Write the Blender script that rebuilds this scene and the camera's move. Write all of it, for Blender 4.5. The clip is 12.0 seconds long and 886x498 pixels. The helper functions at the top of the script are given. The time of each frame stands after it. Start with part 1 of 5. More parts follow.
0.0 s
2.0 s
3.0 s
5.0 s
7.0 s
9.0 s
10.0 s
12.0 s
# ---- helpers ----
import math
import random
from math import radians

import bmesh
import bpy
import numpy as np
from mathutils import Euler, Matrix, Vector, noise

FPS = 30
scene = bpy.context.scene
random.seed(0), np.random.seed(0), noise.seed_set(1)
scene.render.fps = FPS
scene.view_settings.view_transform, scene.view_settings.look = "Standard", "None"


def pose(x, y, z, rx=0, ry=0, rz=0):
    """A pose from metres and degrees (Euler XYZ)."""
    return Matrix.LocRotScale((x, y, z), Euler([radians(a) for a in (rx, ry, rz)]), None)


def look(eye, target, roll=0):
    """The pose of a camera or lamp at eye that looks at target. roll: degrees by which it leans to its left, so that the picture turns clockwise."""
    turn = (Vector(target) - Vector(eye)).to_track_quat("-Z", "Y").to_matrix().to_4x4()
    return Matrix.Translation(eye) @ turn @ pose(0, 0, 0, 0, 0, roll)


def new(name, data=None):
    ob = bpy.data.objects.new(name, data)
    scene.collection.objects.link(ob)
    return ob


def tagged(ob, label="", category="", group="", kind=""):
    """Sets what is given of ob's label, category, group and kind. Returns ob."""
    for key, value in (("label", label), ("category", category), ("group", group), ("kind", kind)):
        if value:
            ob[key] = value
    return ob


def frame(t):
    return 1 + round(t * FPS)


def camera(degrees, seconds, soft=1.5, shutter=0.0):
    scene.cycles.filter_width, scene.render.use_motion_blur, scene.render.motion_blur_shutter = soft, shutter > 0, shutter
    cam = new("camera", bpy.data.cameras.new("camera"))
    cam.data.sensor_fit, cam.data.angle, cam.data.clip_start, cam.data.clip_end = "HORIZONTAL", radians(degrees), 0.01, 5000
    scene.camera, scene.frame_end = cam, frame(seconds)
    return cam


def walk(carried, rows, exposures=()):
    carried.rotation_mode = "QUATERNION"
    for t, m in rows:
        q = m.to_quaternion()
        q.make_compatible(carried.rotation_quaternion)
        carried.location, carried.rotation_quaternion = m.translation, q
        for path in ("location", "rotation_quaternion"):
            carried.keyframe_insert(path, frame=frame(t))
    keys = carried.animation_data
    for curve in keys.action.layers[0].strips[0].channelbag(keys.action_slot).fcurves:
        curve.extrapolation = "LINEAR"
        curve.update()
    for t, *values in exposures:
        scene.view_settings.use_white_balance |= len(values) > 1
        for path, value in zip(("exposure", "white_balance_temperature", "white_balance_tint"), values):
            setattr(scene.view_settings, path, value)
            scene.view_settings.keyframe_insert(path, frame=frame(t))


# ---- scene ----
+ + + +
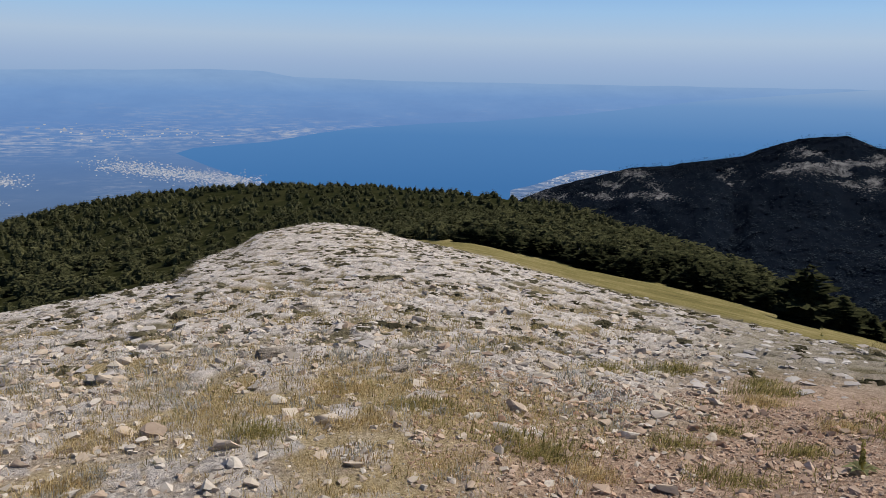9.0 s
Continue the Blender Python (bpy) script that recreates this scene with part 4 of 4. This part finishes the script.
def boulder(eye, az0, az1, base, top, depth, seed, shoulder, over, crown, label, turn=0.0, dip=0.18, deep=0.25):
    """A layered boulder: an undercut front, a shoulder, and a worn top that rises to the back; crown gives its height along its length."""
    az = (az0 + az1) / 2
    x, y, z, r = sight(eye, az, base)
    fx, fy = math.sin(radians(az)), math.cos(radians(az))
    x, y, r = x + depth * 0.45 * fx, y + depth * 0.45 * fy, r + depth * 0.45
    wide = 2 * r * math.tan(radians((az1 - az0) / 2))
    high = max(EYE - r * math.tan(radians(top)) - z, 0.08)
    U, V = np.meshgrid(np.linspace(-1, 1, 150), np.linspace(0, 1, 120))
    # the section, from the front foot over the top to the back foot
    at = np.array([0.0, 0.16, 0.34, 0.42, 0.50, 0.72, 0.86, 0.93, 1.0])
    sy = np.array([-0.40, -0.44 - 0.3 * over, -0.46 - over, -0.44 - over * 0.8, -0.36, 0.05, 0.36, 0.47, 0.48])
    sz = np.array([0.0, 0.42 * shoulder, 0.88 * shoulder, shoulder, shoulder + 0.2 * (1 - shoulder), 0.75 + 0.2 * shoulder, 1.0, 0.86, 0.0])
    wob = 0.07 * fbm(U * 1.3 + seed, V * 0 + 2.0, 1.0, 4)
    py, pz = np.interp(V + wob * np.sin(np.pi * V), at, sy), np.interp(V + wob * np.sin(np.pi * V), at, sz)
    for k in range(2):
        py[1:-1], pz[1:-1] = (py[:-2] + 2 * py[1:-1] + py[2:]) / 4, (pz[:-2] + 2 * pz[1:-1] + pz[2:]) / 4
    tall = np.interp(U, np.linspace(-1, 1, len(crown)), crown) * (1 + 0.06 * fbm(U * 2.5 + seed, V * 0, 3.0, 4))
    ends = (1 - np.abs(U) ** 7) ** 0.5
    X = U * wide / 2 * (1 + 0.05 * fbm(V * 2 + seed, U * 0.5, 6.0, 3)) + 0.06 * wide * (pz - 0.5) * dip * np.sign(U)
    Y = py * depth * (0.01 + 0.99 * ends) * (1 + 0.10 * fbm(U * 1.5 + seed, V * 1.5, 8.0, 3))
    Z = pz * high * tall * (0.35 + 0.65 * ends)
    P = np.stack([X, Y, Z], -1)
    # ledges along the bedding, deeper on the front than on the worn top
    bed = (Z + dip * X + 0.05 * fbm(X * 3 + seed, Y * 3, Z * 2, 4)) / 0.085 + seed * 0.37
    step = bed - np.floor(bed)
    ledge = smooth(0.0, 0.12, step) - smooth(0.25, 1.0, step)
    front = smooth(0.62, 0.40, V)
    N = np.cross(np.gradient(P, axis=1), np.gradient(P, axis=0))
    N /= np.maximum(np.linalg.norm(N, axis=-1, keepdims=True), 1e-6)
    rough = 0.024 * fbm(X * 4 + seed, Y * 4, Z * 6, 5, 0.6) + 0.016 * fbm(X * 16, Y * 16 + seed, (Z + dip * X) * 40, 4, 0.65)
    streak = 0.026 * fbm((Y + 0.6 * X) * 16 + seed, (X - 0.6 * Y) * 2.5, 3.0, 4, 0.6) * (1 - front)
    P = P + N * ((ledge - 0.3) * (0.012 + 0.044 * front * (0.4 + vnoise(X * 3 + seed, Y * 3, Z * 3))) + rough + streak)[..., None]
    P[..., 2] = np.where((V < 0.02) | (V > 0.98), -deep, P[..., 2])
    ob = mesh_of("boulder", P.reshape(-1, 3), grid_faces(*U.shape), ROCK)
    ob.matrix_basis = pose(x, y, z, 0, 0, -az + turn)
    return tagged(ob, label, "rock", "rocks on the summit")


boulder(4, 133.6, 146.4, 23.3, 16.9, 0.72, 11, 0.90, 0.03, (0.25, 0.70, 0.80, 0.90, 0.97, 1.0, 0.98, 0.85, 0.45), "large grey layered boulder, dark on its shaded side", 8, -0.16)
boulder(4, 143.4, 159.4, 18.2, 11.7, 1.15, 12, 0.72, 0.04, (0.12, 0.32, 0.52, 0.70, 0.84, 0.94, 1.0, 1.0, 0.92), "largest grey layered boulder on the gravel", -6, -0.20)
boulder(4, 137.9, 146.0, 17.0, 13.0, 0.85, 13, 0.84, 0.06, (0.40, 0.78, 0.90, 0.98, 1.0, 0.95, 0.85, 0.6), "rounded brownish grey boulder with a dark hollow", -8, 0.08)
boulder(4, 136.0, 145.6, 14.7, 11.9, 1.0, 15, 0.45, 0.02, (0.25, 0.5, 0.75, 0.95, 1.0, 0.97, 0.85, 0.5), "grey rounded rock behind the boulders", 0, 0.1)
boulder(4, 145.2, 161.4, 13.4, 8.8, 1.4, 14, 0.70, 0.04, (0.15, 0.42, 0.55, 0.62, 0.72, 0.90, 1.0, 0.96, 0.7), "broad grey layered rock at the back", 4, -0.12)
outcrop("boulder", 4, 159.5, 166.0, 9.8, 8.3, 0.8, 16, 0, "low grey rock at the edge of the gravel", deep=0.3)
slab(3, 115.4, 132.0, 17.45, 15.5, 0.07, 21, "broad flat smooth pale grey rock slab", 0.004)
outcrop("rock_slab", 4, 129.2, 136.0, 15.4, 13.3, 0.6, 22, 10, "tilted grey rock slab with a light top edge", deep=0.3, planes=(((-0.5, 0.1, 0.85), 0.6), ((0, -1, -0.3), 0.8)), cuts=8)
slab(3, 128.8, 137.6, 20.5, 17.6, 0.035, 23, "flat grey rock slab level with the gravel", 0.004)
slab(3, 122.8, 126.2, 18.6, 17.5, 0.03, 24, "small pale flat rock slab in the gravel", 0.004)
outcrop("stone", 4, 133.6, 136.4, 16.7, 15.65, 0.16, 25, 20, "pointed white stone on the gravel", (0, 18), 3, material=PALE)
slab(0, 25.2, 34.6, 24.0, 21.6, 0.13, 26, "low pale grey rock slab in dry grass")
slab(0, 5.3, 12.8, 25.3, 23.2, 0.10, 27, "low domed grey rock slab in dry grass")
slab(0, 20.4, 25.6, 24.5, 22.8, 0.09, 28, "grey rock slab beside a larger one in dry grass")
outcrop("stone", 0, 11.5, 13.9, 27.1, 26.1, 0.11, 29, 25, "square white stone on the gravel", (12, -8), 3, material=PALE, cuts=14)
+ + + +
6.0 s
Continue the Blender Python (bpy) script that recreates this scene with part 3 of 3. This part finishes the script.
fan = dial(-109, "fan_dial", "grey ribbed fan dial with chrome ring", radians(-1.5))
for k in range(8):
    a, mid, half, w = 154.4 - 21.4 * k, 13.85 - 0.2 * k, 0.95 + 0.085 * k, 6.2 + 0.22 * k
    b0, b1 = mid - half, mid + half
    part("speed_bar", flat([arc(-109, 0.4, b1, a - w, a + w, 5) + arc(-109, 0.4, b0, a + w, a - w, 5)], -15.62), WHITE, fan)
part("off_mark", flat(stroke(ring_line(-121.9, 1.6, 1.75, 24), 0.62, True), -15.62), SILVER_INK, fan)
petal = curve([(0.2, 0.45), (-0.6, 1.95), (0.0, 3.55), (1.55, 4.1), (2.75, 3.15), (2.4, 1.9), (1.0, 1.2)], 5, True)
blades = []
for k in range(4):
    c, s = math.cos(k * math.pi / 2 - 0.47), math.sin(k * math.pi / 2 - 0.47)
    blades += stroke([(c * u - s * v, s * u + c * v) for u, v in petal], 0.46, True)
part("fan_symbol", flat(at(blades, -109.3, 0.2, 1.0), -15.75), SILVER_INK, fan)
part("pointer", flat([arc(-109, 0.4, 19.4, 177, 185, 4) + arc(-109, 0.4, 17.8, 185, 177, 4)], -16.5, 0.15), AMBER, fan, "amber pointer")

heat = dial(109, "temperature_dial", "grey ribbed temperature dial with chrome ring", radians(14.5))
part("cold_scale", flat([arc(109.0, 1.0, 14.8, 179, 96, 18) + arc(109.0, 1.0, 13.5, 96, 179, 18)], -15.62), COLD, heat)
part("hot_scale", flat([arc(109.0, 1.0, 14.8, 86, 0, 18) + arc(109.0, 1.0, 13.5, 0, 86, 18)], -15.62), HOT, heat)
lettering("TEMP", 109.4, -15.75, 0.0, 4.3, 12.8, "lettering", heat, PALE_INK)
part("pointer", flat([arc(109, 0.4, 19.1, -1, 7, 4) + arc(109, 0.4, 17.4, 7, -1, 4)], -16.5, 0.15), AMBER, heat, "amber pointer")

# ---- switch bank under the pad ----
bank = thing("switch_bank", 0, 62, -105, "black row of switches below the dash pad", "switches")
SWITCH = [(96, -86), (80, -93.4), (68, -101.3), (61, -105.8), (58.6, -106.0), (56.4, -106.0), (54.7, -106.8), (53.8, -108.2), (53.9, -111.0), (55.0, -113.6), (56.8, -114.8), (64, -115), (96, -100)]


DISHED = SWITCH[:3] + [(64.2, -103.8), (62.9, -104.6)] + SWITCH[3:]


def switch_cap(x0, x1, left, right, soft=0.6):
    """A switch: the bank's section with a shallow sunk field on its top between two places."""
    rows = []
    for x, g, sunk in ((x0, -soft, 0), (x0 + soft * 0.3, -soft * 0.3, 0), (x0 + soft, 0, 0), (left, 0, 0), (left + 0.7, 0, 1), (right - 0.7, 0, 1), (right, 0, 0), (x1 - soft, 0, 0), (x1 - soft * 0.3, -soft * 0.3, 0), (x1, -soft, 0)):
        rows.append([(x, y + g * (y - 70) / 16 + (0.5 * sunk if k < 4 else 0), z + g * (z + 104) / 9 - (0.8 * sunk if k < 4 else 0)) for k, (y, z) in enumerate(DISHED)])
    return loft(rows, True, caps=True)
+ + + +
(Problem requirements)
Everything from the line that contains "Write the Blender" to the line that contains "scene.render.fps = FPS" must be transcribed exactly, both end lines included.

(Output below)
Write the Blender script that rebuilds this scene and the camera's move. Write all of it, for Blender 4.5. The clip is 12.0 seconds long and 886x498 pixels. The helper functions at the top of the script are given. The time of each frame stands after it. Start with part 1 of 5. More parts follow.
0.0 s
2.0 s
3.0 s
5.0 s
7.0 s
9.0 s
10.0 s
12.0 s
# ---- helpers ----
import math
import random
from math import radians

import bmesh
import bpy
import numpy as np
from mathutils import Euler, Matrix, Vector, noise

FPS = 30
scene = bpy.context.scene
random.seed(0), np.random.seed(0), noise.seed_set(1)
scene.render.fps = FPS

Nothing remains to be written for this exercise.